Une nouvelle hypothèse suggère une autre explication : la taille du cerveau humain serait une question d’écologie. Dans une étude publiée dans le journal Nature, une équipe de biologistes britanniques démontre que l’obligation de devoir trouver de la nourriture dans des environnements changeants (saisons, reliefs, phénomènes climatiques, etc), de devoir stocker cette même nourriture pour la consommer plus tard ou encore devoir la cuisiner pour la rendre comestible, sont des défis qui ont conduit l’Homme a devoir apprendre rapidement comment chasser des proies, construire des outils et maîtriser le feu.

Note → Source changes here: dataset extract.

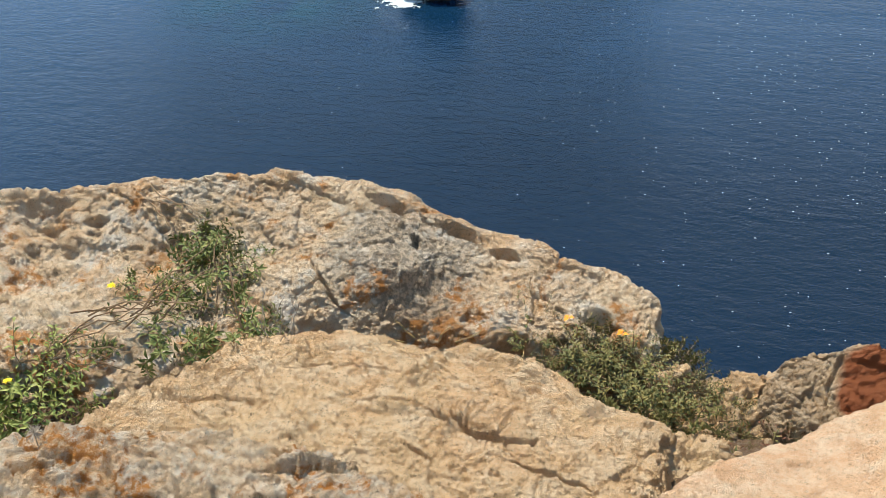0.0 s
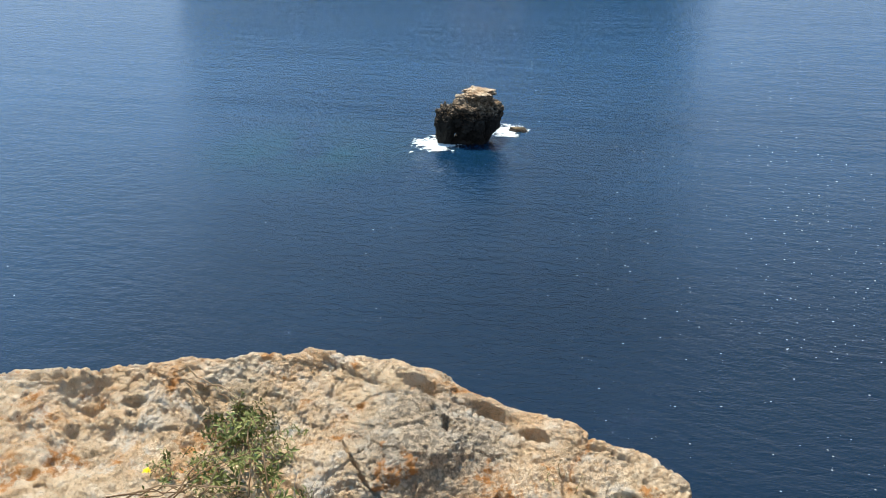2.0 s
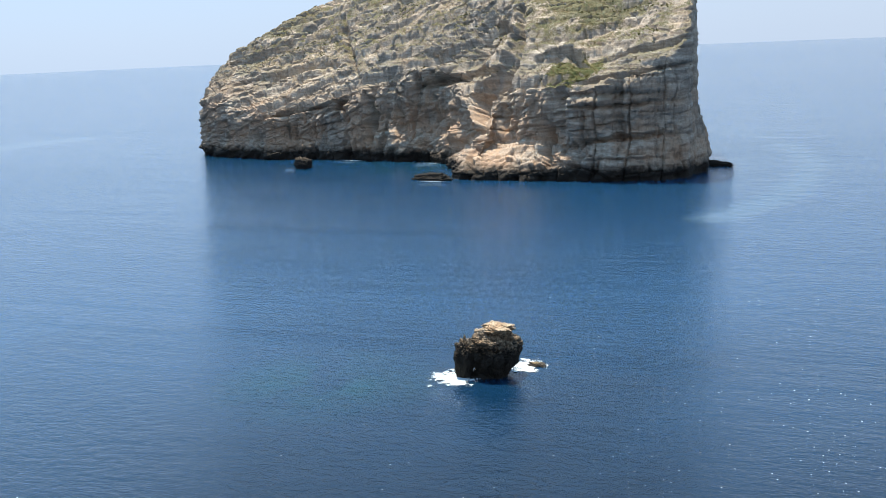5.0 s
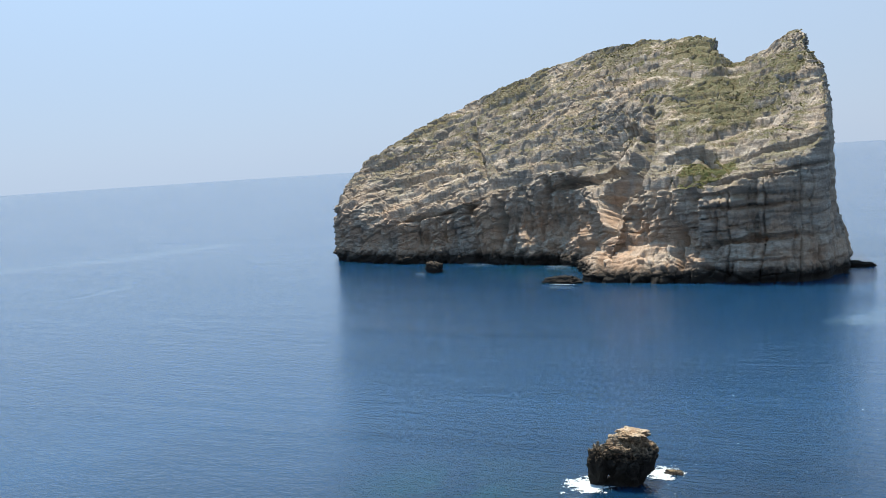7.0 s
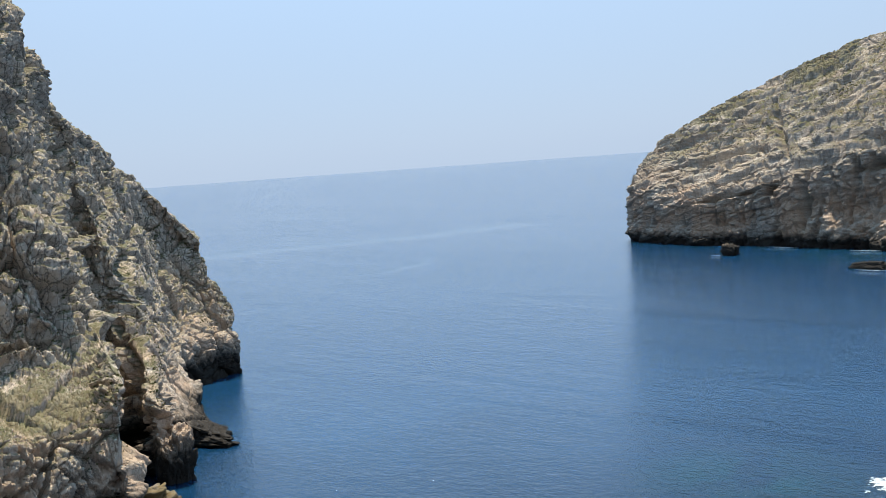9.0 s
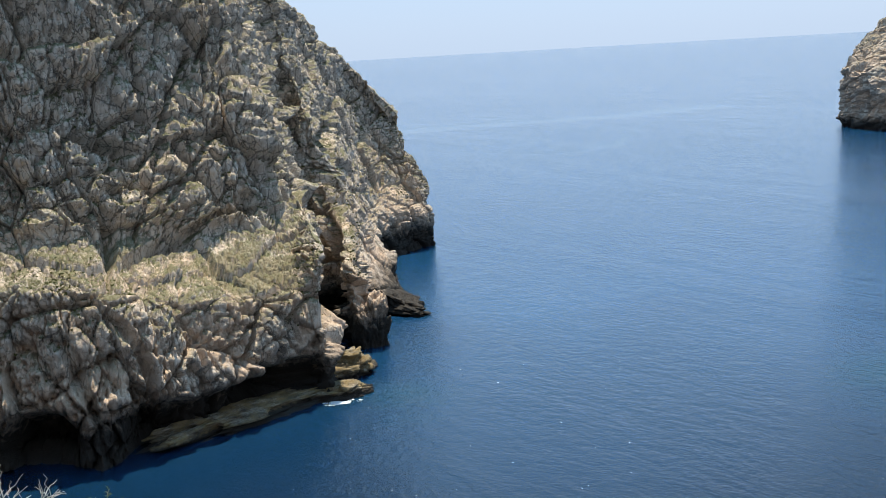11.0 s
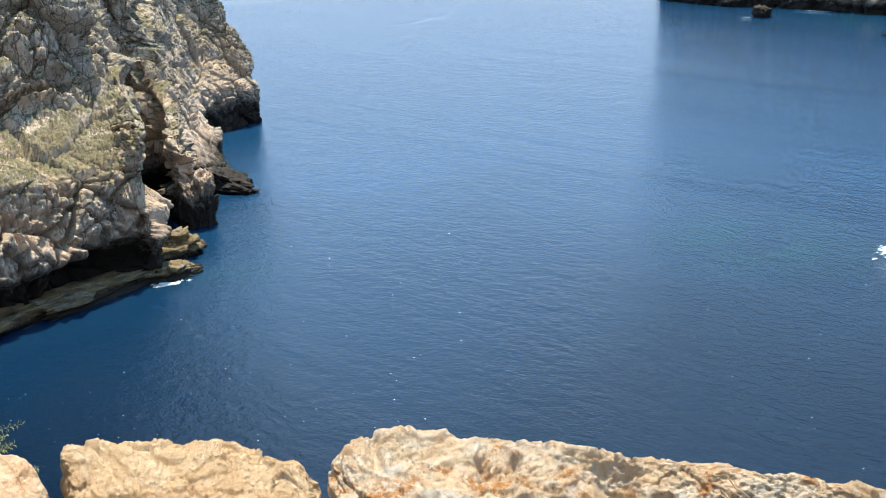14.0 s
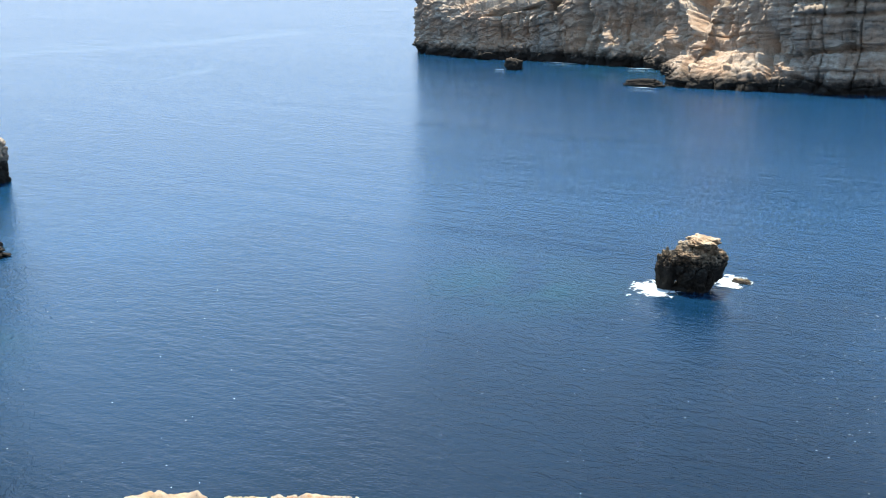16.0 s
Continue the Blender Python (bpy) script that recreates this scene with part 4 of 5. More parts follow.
def near_rock(name, base, mid, crest, material, label, nu=260, nv=150, out=(0.10, 0.22), carve=None, rough=1.0, lumps=1.0, sink=0.25, tension=0.45):
    """A cliff-edge rock lofted over its foot, its face and its crest, which then falls away behind."""
    base, mid, crest = (np.array(v, float) + (0, 0, GROUND) for v in (base, mid, crest))
    away = crest[:, :2] - base[:, :2]
    away = away / np.maximum(np.linalg.norm(away, axis=1), 1e-6)[:, None]
    o = np.concatenate([away, np.zeros((len(away), 1))], 1)
    s = np.stack([base - o * 0.06 - (0, 0, sink), base, mid, crest, crest + o * out[0] - (0, 0, 0.12), crest + o * out[1] - (0, 0, 0.7)], 1)
    # the ends close in on themselves
    first, last = s[0].copy(), s[-1].copy()
    first[:, 2] = np.minimum(first[:, 2], base[0, 2] - 0.05)
    last[:, 2] = np.minimum(last[:, 2], base[-1, 2] - 0.05)
    first += (s[0] - s[1]) * (0.15, 0.15, 0) - (0, 0, 0.12)
    last += (s[-1] - s[-2]) * (0.15, 0.15, 0) - (0, 0, 0.12)
    s = np.concatenate([first[None], s, last[None]])
    g = sheet(s, nu, nv, weights=(0.5, 1, 1, 0.9, 0.25), tension_v=tension)
    p, n = g.reshape(-1, 3), normals(g).reshape(-1, 3)
    d = 0.022 * lumps * fbm(p / 0.32, 3) + 0.010 * rough * fbm(p / 0.075, 5, 0.55) + 0.0035 * rough * fbm(p / 0.016, 3)
    # chips and grit
    d += rough * (boxes(shaky(p, 0.015), (0.15, 0.13, 0.10), 0.005, 0.016, 0.004, 0.03, 0.5) + 0.0035 * fbm(p / 0.024, 3, 0.6) - 0.0055 * smooth(0.08, 0.36, fbm(p / 0.013 + 5, 2)))
    if carve is not None:
        d = d + carve(p, n)
    return thing(name, grid_mesh(name, (p + n * d[:, None]).reshape(g.shape)), material, label=label, category="rock")


def pits(p, size, depth, share):
    q = p / size
    d1, d2, who, tilt = cells(q + 0.3 * np.sin(q[:, (1, 2, 0)] * 1.9))
    return -depth * smooth(0.45, 0.12, d1) * (who > 1 - share)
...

Les scientifiques ont ainsi confronté les deux hypothèses. Pour ce faire, la méthode usuelle est de considérer plusieurs espèces différentes et de chercher si la taille de leur cerveau est associée à la résolution de certains problèmes spécifiques.
Par exemple, est-ce que les primates ou d’autres espèces avec des gros cerveaux ont un régime difficile à trouver mais nutritionnellement intéressant ? Cela indiquerait une origine écologique. Ou bien vivent-ils dans une communauté où ils sont confrontés à des problèmes sociaux ? Cela indiquerait une origine sociale.
Si de nombreuses études ont observé de telles associations, la méthode utilisée souffre d’un problème de précision. Elle ne permet pas d’indiquer si le cerveau de ces espèces a évolué pour solutionner ces problèmes spécifiques, ou s’il a évolué pour d’autres raisons et qu’il a, dans le même temps, permis à celles-ci de pouvoir solutionner des problèmes complexes. En d’autres mots, cette méthode ne permet pas de connaître le lien de cause à effet sur la taille du cerveau.
Les auteurs ont utilisé un protocole expérimental différent. Pour ce faire, ils ont recréé les scénarios d’application des deux hypothèses via un modèle mathématique. Ce dernier leur a permis de calculer comment la taille du cerveau humain évolue lorsqu’il est confronté à des problèmes écologiques ou sociaux.
Avec cette méthode, les biologistes ont pu réaliser un bilan énergétique cérébral en déterminant l’énergie consommée par le cerveau pour résoudre certains problèmes spécifiques. En variant les problèmes écologiques et sociaux, les auteurs ont pu déterminer la manière dont le cerveau évolue selon ces différents défis.
Les résultats ont indiqué que c’est la combinaison des problèmes écologiques et sociaux qui a conduit à la taille du cerveau humain observée aujourd’hui. Cependant, les chercheurs se sont aperçus avec surprise que c’était l’aspect écologique qui était responsable de l’augmentation de sa taille, contrairement aux aspects sociaux qui, eux, étaient responsables de sa diminution. Cependant, les données montrent bien que ces deux facteurs sont nécessaires pour expliquer la taille actuelle du cerveau humain.
Plusieurs raisons sous-tendent la diminution de la taille du cerveau par les problèmes sociaux. L’une d’elle est que, dans une communauté, les individus mettent en commun leurs facultés de réflexion, ils n’ont donc pas besoin d’un cerveau très performant consommant beaucoup d’énergie, tout en étant capable de résoudre collectivement des problèmes.
Cependant, de nombreux animaux affrontent des problèmes écologiques complexes, pourquoi leur cerveau n’est-il pas alors plus gros ? L’étude révèle que les problèmes écologiques ne produisent des cerveaux de taille humaine que lorsque les individus continuent d’apprendre des compétences en grandissant. Cela passe, par exemple, par l’échange de connaissances culturelles entre alliés. Les résultats indiquent donc que des défis écologiques complexes et l’accumulation de connaissances culturelles mènent aux cerveaux humains.